On a personal note, if you hadn’t heard, I was named one of 100 educators in the state of Wisconsin to be honored as a 2014 Kohl Excellence in Education fellow. (These are the teachers that are then considered for the Wisconsin Teacher of the Year Award… I actually met our winner at a Read On Wisconsin Advisory Committee meeting a few weeks back. She is an 8th grade language arts teacher from Baraboo and is far more worthy than me!)
The Kohl Award is a big deal and a big honor. They printed a wonderful article about me in the local newspaper last week. I am so very humbled!
Also, back in April I was honored at the Wisconsin Association of Bilingual Education as one of 13 “Educators of the Year.” Talk about a humbling experience! I was presented with a beautiful glass award and congratulated by all sorts of bilingual educators and supporters.
Now, I am proud of the work I do, but when in such company, I definitely don’t feel worthy. I am a long ways from being qualified enough to be a licensed bilingual teacher. It was the second time I had attended this conference, and I was reminded of how far I have to go.

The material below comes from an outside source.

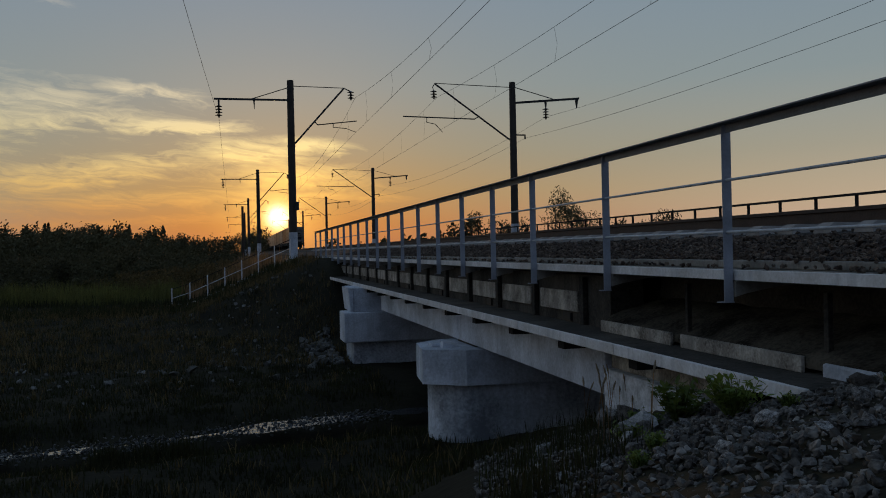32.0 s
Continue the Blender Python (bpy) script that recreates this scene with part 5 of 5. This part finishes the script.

The reason I bring it up, though, is because it really made me think. If you have ever seen a bilingual or dual-language classroom, it is remarkable. These are people who are truly bilingual (whereas I am “good enough” with Spanish) working with little kids, teaching them to be fully biliterate. These are the people who NEED quality bilingual books and Spanish-language books to be published, because these children depend on them!
One of my high school students was honored at the same conference yesterday for winning the essay contest at the high school level. I work with a lot of bilingual kids, but the bilterate piece (reading and writing, not just oral/aural proficiency) is much more elusive. His winning essay was about how he doesn’t feel like he is bilingual or biliterate yet but can see the value in it and wants to keep working on it. It’s easy to get swept up in the language of the dominant culture, and let heritage languages go.
Melvin got to read his essay in front of the group gathered at the Wisconsin Association for Bilingual Education on April 12, 2014. He did an amazing job. Here is a video of his “performance”:
It’s kids like him who deserve the recognition… I’m just along for the ride!
(P.S. One of my teacher friends is a big proponent of “Things come in 3s”… and she insists that I’ve got another thing coming. I’m hoping that if she’s right that the hail-damage to my car last week wasn’t it–I’d much prefer an engagement ring or winning the lottery. Heck, I’d even take some free tuition money!)